● DATASET EXCERPT

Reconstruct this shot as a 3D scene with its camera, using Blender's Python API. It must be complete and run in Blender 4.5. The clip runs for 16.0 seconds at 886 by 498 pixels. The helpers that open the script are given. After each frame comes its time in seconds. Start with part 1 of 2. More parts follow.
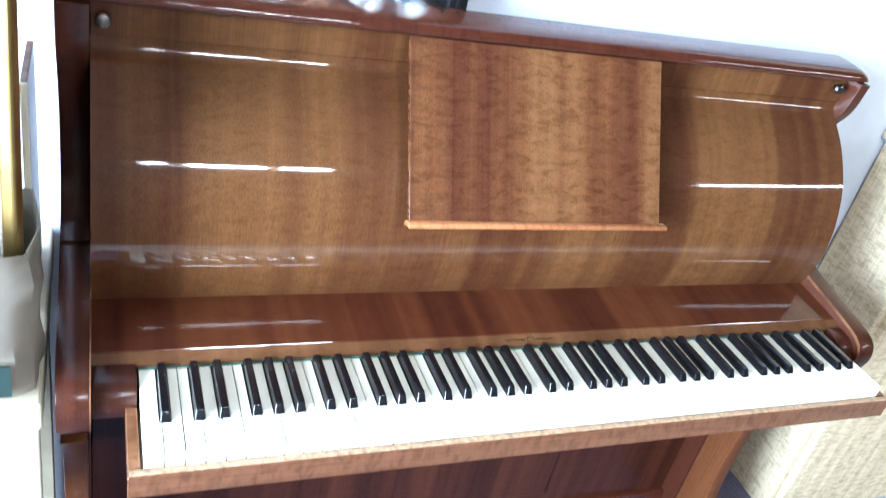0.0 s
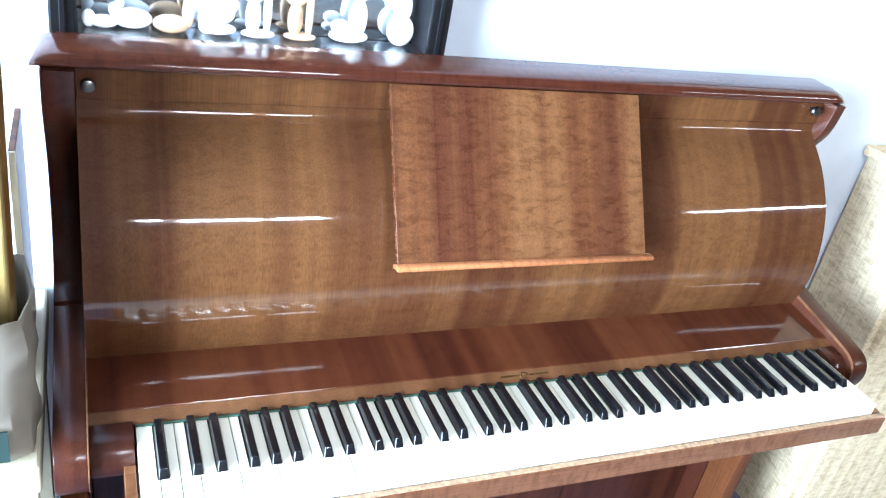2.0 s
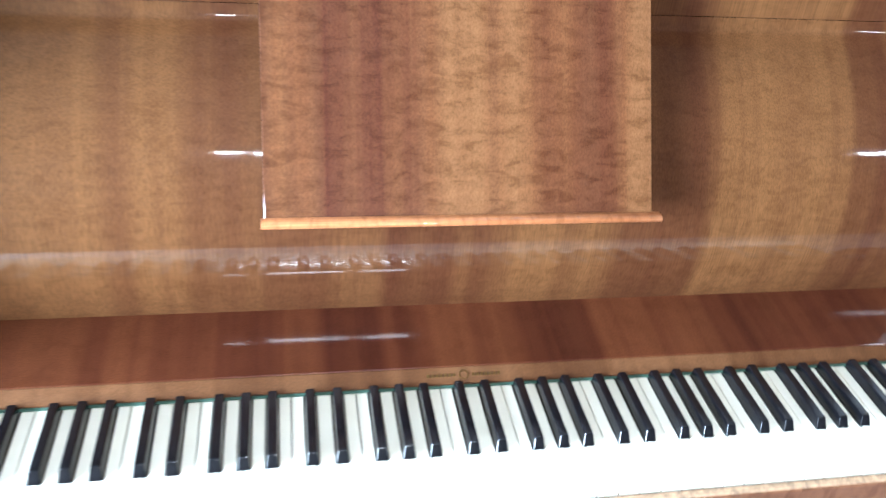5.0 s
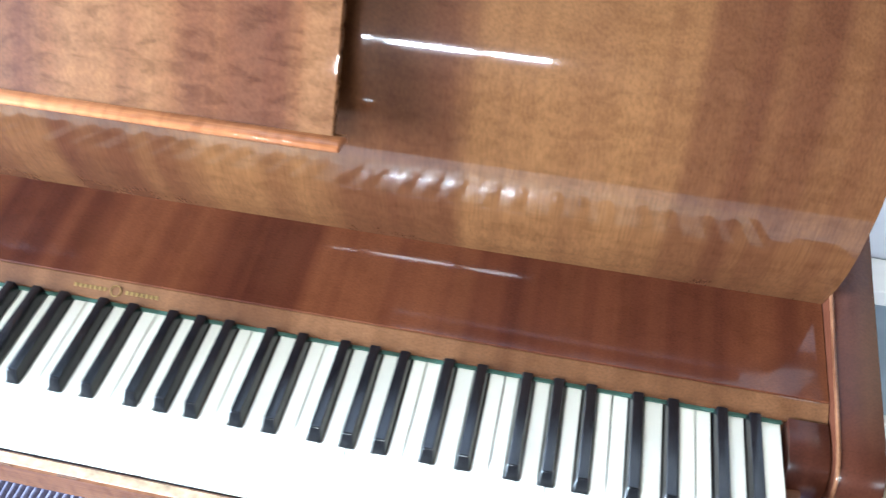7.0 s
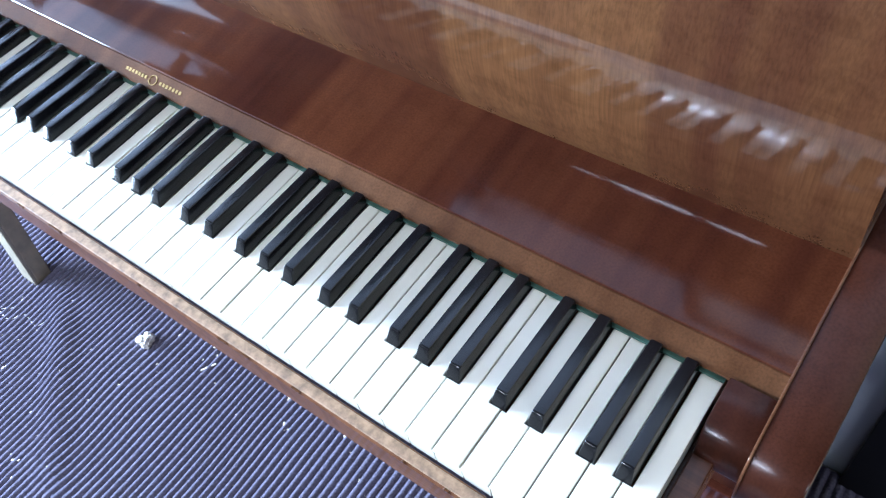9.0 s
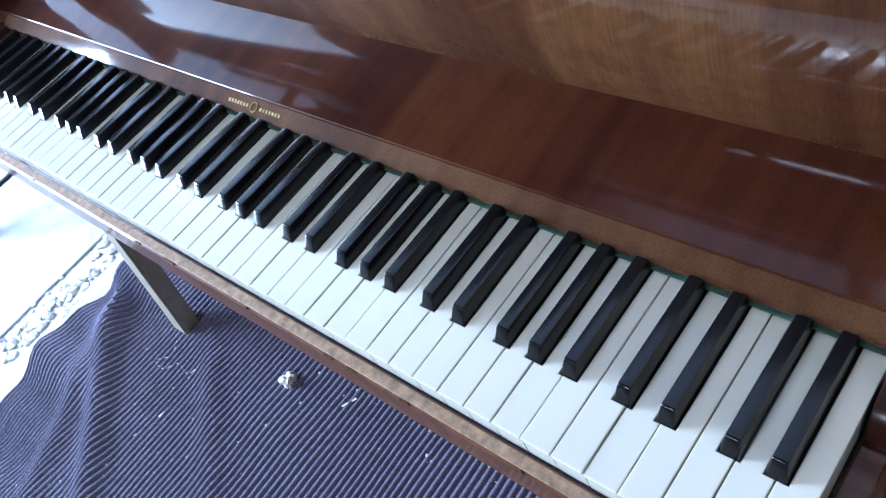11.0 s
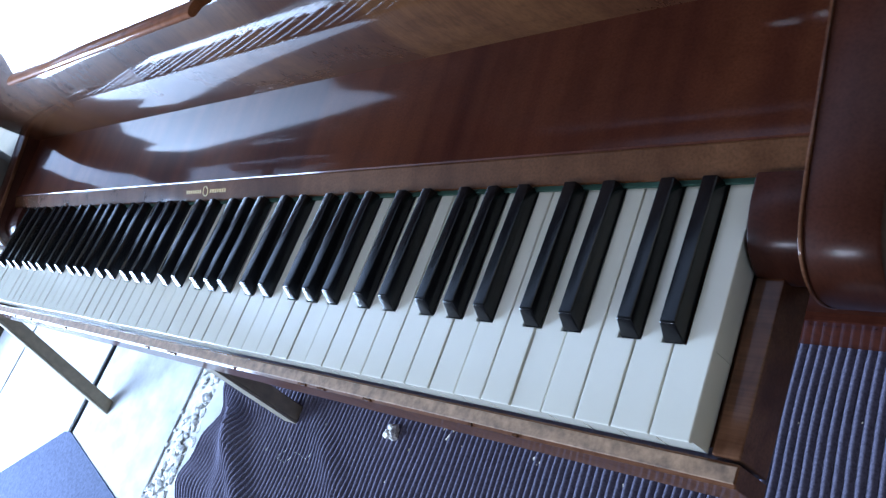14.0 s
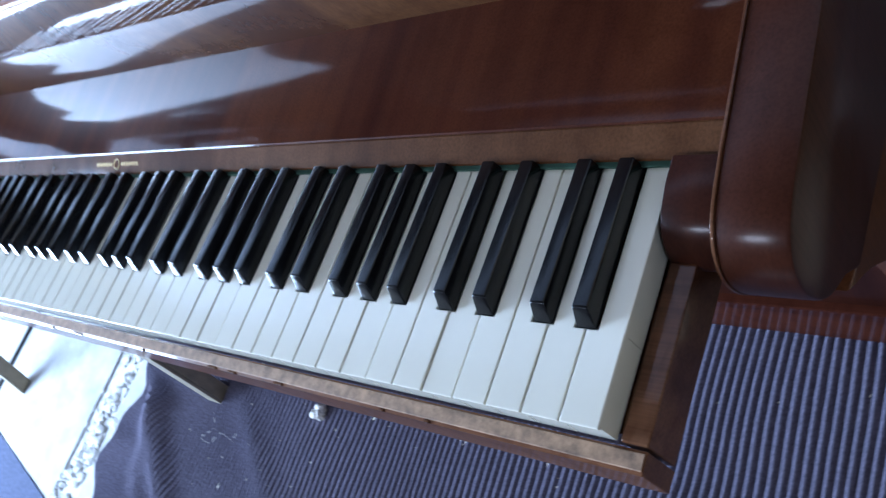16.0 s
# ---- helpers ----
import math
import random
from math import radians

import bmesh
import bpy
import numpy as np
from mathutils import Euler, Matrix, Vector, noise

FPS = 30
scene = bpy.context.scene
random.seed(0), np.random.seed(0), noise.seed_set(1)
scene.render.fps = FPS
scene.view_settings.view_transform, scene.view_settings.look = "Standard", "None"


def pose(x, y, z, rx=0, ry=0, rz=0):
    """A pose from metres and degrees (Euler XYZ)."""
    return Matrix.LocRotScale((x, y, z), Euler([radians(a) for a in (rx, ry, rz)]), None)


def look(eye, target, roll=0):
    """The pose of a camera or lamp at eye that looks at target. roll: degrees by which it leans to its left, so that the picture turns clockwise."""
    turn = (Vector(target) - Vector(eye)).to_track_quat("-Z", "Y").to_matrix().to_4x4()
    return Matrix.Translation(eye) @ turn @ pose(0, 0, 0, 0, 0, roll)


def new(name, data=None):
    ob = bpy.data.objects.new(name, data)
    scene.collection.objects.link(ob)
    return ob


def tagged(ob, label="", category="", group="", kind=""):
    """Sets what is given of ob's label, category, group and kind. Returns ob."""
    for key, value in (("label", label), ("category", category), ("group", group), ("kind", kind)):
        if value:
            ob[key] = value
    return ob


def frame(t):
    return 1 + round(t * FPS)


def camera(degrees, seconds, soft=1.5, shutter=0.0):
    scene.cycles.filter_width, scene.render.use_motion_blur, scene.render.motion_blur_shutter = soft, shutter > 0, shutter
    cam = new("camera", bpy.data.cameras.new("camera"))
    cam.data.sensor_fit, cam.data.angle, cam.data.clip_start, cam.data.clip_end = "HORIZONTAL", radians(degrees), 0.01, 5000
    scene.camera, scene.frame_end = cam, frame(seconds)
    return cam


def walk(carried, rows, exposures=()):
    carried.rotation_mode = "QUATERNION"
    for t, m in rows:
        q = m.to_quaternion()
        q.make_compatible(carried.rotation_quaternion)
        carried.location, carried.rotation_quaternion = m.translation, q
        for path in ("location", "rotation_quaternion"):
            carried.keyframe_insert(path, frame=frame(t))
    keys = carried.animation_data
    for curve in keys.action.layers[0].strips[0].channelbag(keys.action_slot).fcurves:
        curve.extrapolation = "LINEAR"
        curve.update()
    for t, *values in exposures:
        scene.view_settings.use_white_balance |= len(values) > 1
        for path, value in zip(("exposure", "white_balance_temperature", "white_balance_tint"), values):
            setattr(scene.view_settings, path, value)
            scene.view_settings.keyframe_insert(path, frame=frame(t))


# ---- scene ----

● WORK INSTRUCTIONS
From the line that contains "import numpy as np" through the line that contains "of a camera", reproduce every line exactly, both end lines included.

● TASK SOLUTION
import numpy as np
from mathutils import Euler, Matrix, Vector, noise

FPS = 30
scene = bpy.context.scene
random.seed(0), np.random.seed(0), noise.seed_set(1)
scene.render.fps = FPS
scene.view_settings.view_transform, scene.view_settings.look = "Standard", "None"


def pose(x, y, z, rx=0, ry=0, rz=0):
    """A pose from metres and degrees (Euler XYZ)."""
    return Matrix.LocRotScale((x, y, z), Euler([radians(a) for a in (rx, ry, rz)]), None)


def look(eye, target, roll=0):
    """The pose of a camera or lamp at eye that looks at target. roll: degrees by which it leans to its left, so that the picture turns clockwise."""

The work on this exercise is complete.